C'est dans cette situation de bascule qu'E. Borne arrive rue de Grenelle. En affichant "ne pas être spécialiste", elle se garde d'annoncer son cap. Elle n'en a pas les moyens financiers tant qu'elle n'a pas la visibilité budgétaire qui lui permettrait de poursuivre les réformes. Elle n'en a pas les moyens politiques tant que le gouvernement Bayrou n'assume pas son glissement à droite.
Pourtant, celui-ci semble inéluctable. Si budgétairement E. Borne pourrait être obligée d'abandonner certaines réforme portées par G. Attal, comme les groupes de niveau, le mouvement de privatisation devrait s'accélérer tant il est partagé du centre à la droite extrême.

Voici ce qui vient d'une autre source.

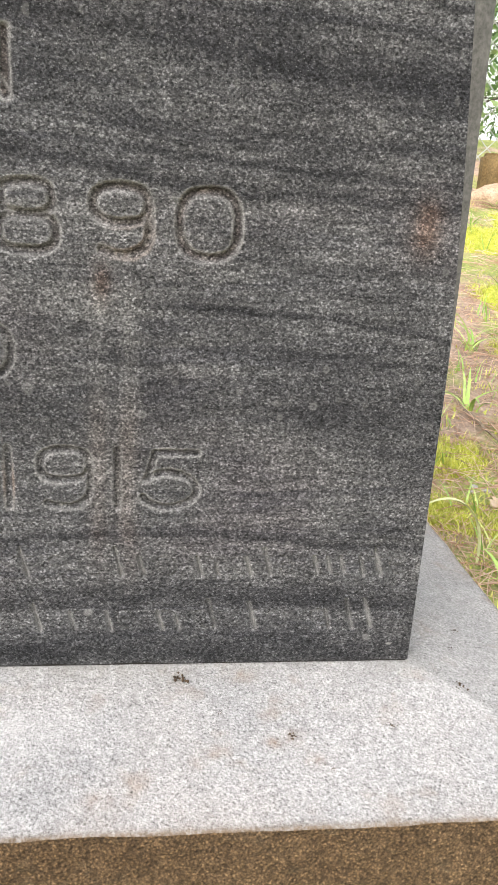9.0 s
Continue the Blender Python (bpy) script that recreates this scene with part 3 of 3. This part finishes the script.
# ---- pale base with sloping top ----
def base_stone():
    base = thing("plinth", "pale speckled granite plinth with sloping top and brown-stained sides", "plinth")
    bx0, bx1, by0, by1 = LEFT - WASH, RIGHT + WASH, -WASH, DEEP + WASH

    def sheet(name, x, y, z, mat, label="", attrs=None):
        n, k = x.shape
        i = np.arange(n * k).reshape(n, k)
        F = np.stack([i[:-1, :-1], i[:-1, 1:], i[1:, 1:], i[1:, :-1]], -1).reshape(-1, 4)
        return mesh_of(name, np.stack([x, y, z], -1).reshape(-1, 3), F, mat, base, label, attrs=attrs)

    def edge_wear(s):
        return 0.0012 * waves(s, s * 0, 75, 61, 5)

    # top: a grid whose height follows the nearest side
    xs = np.concatenate([np.linspace(bx0, LEFT, 40), np.linspace(LEFT, RIGHT, 560)[1:], np.linspace(RIGHT, bx1, 60)[1:]])
    ys = np.concatenate([np.concatenate([np.linspace(by0, by0 + 0.005, 12), np.linspace(by0 + 0.005, 0, 104)[1:]]), np.linspace(0, DEEP, 50)[1:], np.linspace(DEEP, by1, 40)[1:]])
    X, Y = np.meshgrid(xs, ys)
    out = np.maximum.reduce([LEFT - X, X - RIGHT, -Y, Y - DEEP, 0 * X])
    z = SEAT - DROP * out / WASH
    round_ = 0.0014 + 0.0010 * waves(X, Y, 40, 68, 3)
    near = np.clip((WASH - out) / round_, 0, 1)
    z += np.where(out > 0, 0.0005 * waves(X, Y, 60, 62, 4) + 0.00035 * waves(X, Y, 380, 63, 2), -0.0005) * np.minimum(1, out / 0.004) * near
    rng = np.random.default_rng(67)
    for _ in range(170):
        gx, gy = (rng.uniform(-0.3, 0.56), rng.uniform(-0.115, -0.006)) if rng.random() < 0.6 else (rng.normal(0.10, 0.06), rng.normal(-0.052, 0.012))
        a, L, w, dp = rng.normal(0.2, 0.5), rng.uniform(0.002, 0.007), rng.uniform(0.0009, 0.0020), rng.uniform(0.0003, 0.0011)
        near_ = (np.abs(X - gx) < 0.02) & (np.abs(Y - gy) < 0.02)
        px, py = X[near_] - gx, Y[near_] - gy
        z[near_] -= dp * np.exp(-((px * math.cos(a) + py * math.sin(a)) / L) ** 2 - ((py * math.cos(a) - px * math.sin(a)) / w) ** 2)
    z -= 0.0010 * (1 - near) ** 2
    X2 = X + np.where(X > bx1 - 1e-6, edge_wear(Y), 0)
    Y2 = Y + np.where(Y < by0 + 1e-6, edge_wear(X), 0)
    edge = np.clip(0.55 * np.exp(-(WASH - out) / 0.018) + 0.9 * waves(X, Y, 45, 69, 4) * np.exp(-(WASH - out) / 0.04), 0, 1)
    # stain and painted contact shade, fading away from the stone
    film_shade = np.clip(np.exp(-out / 0.013) + 0.5 * waves(X, Y, 30, 73, 3) * np.exp(-out / 0.03), 0, 1)
    # white patches where clean stone and painted glare fall together
    clean_glare = np.clip(1.1 * np.exp(-((X - 0.065) / 0.034) ** 2 - ((Y + 0.068) / 0.024) ** 2) + 0.5 * np.exp(-((X - 0.20) / 0.05) ** 2 - ((Y + 0.05) / 0.02) ** 2) + 0.3 * waves(X, Y, 40, 74, 3) - 0.1, 0, 1)
    tan_spot = 0 * X
    for tx, ty, tr in ((0.150, -0.098, 0.009), (0.360, -0.064, 0.006), (0.385, -0.078, 0.005), (0.372, -0.060, 0.007), (0.255, -0.100, 0.007), (-0.045, -0.012, 0.010), (0.305, -0.010, 0.005), (0.345, -0.012, 0.008), (0.06, -0.105, 0.012), (-0.09, -0.02, 0.012)):
        tan_spot = np.maximum(tan_spot, np.exp(-((X - tx) / (1.1 * tr)) ** 2 - ((Y - ty) / (0.8 * tr)) ** 2) * np.clip(0.9 + 0.9 * waves(X, Y, 330, 75, 2), 0, 1.4))
    sheet("top", X2, Y2, z, GRANITE, attrs=dict(film_shade=film_shade.ravel(), clean_glare=clean_glare.ravel(), tan_spot=tan_spot.ravel(), edge=edge.ravel(), rim=np.exp(-((WASH - out) / 0.0024) ** 1.5).ravel()))
    # uprights
    zf = np.concatenate([np.linspace(SEAT - DROP - 0.0010, -0.10, 50), np.linspace(-0.10, FOOT, 30)[1:]])
    for name, xs_, ys_, along in (("front", xs, None, "x"), ("right_end", None, ys, "y"), ("left_end", None, ys[::-1], "y"), ("back", xs[::-1], None, "x")):
        s = xs_ if along == "x" else ys_
        S, Zf = np.meshgrid(s, zf)
        fade = np.clip((zf[0] - Zf) / 0.006, 0, 1)
        swell = fade * (0.0020 * waves(S * 0.8, Zf, 60, 65, 5) + 0.0011 * waves(S, Zf, 260, 66, 3))
        if name == "front":
            x, y = S, by0 + edge_wear(S) + swell
        elif name == "back":
            x, y = S, by1 - swell
        elif name == "right_end":
            x, y = bx1 + edge_wear(S) - swell, S
        else:
            x, y = bx0 + swell, S
        sheet(name, x[::-1], y[::-1], Zf[::-1], STAINED, "brown-stained rough stone face")


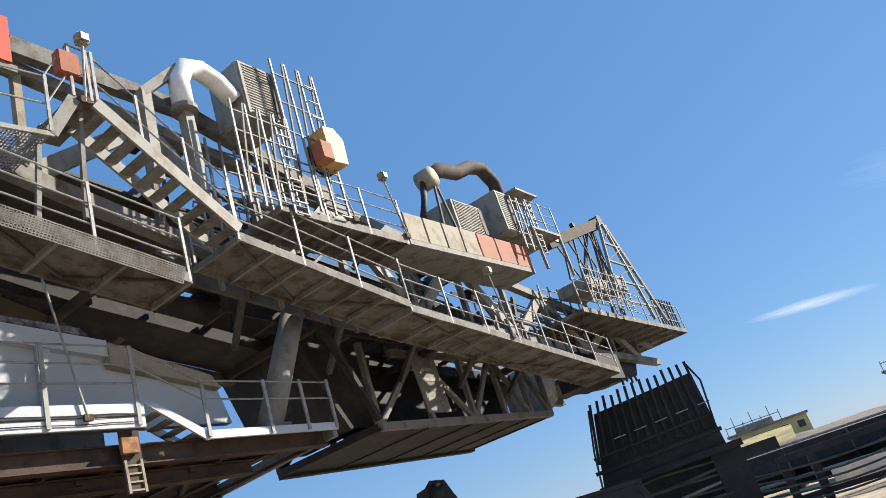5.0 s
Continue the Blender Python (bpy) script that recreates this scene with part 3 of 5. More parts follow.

Après la censure du gouvernement Barnier, les Français pouvaient attendre une vraie majorité, seule capable de sortir le pays de la crise budgétaire, morale et politique où il s'enfonce. Il n'en est rien. Les choix budgétaires présidentiels dictent une coalition des droites. Aussi les personnalités peuvent changer. On passe d'une coterie présidentielle à une autre. Mais la politique budgétaire reste. L'extrême droite participe au choix des ministres et garde le contrôle d'un gouvernement qui n'a aucune stabilité. La nomination du nouveau gouvernement n'a rien changé à la situation politique du pays et à la crise institutionnelle.
Dans cette perspective, ce qui attend les agents de l'Education nationale c'est une détérioration de leur contrat de travail en arguant de la crise budgétaire. Mais c'est aussi un changement plus profond qui atteint l'éthique du métier. Elisabeth Borne a la dimension pour porter cette double rupture.